Malaysia’s ringgit reached a two-week high and South Korea’s won rose for a fifth day, its longest rally in a month, after data showed U.S. housing starts gained 6.9 percent in June to the highest level since 2008. The Federal Reserve is prepared to “take further action as appropriate” and has the capacity to make more bond purchases, Chairman Ben S. Bernanke said in his Congress testimony yesterday. Asian economies may need to ease further as Europe’s debt crisis damps growth, the Asian Development Bank said today.
“The market is hoping that some stimulus measures from the U.S. and China are on the table,” said Irene Cheung, a Singapore-based currency strategist at Australia & New Zealand Banking Group. “This will be supportive of risk assets.”
The ringgit strengthened 0.3 percent to a two-week high of 3.1530 per dollar as of 4:20 p.m. in Kuala Lumpur, according to data compiled by Bloomberg. The won closed 0.3 percent higher at 1,139.15, India’s rupee advanced 0.3 percent to 55.302 and Thailand’s baht climbed 0.1 percent to 31.68.

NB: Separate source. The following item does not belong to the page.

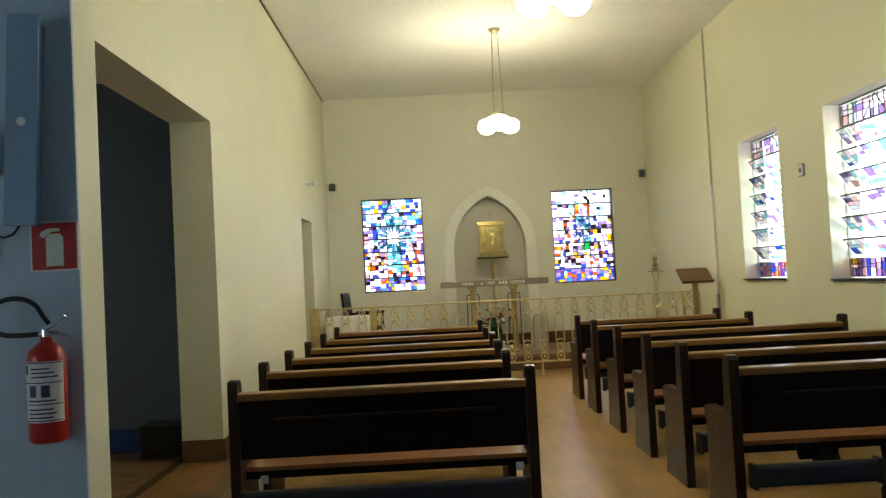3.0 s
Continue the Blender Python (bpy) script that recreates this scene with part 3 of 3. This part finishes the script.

The Bloomberg-JPMorgan Asia Dollar Index, which tracks the region’s currencies, rose for a fifth day while its 60-day historical volatility was steady at 3.68 percent. The MSCI Asia Pacific Index of equities advanced 1.6 percent, the biggest daily gain this month.
Korea’s currency advanced after investors bought $129 million of local shares more than they sold this week through yesterday. Hyundai Heavy Industries Co., the world’s largest shipbuilder, sold a 705 billion won ($617 million) stake in Hyundai Motor Co., boosting the prospect of fund inflows.
The stake sale “will support the won,” said Byeon Ji Young, a Seoul-based currency analyst for Woori Futures Co.
China’s yuan was little changed at 6.3700 per dollar in Shanghai versus 6.3702 yesterday. The People’s Bank of China set the currency’s daily reference rate at 6.3126, or 0.02 percent stronger than yesterday.
China has “relatively large” room to boost fiscal spending to spur growth, Zhang Peng, a researcher with the Fiscal Research Institute at the Ministry of Finance in Beijing, said in an interview yesterday. China needs to adopt a “moderately easing” policy when growth is below 8 percent, the Shanghai Securities News reported today, citing Fan Jianping, chief economist at the State Information Center.
The world’s second-largest economy expanded 7.6 percent last quarter from a year earlier, the slowest pace in more than three years, according to the latest government data.
“Given reviving growth is a priority, China has to implement policies that encourage investment, which could spur some demand for the yuan,” said Daniel Chan, executive vice- president at Glory Sky Global Markets Ltd. in Hong Kong. “Yet, the yuan won’t appreciate much because the government also wants to safeguard export growth.”
Elsewhere, the Philippine peso slid 0.2 percent to 41.743, reversing an earlier gain of as much as 0.2 percent. Indonesia’s rupiah was steady at 9,479, Taiwan’s dollar gained 0.1 percent to NT$29.984 and the Vietnamese dong was little changed at 20,850.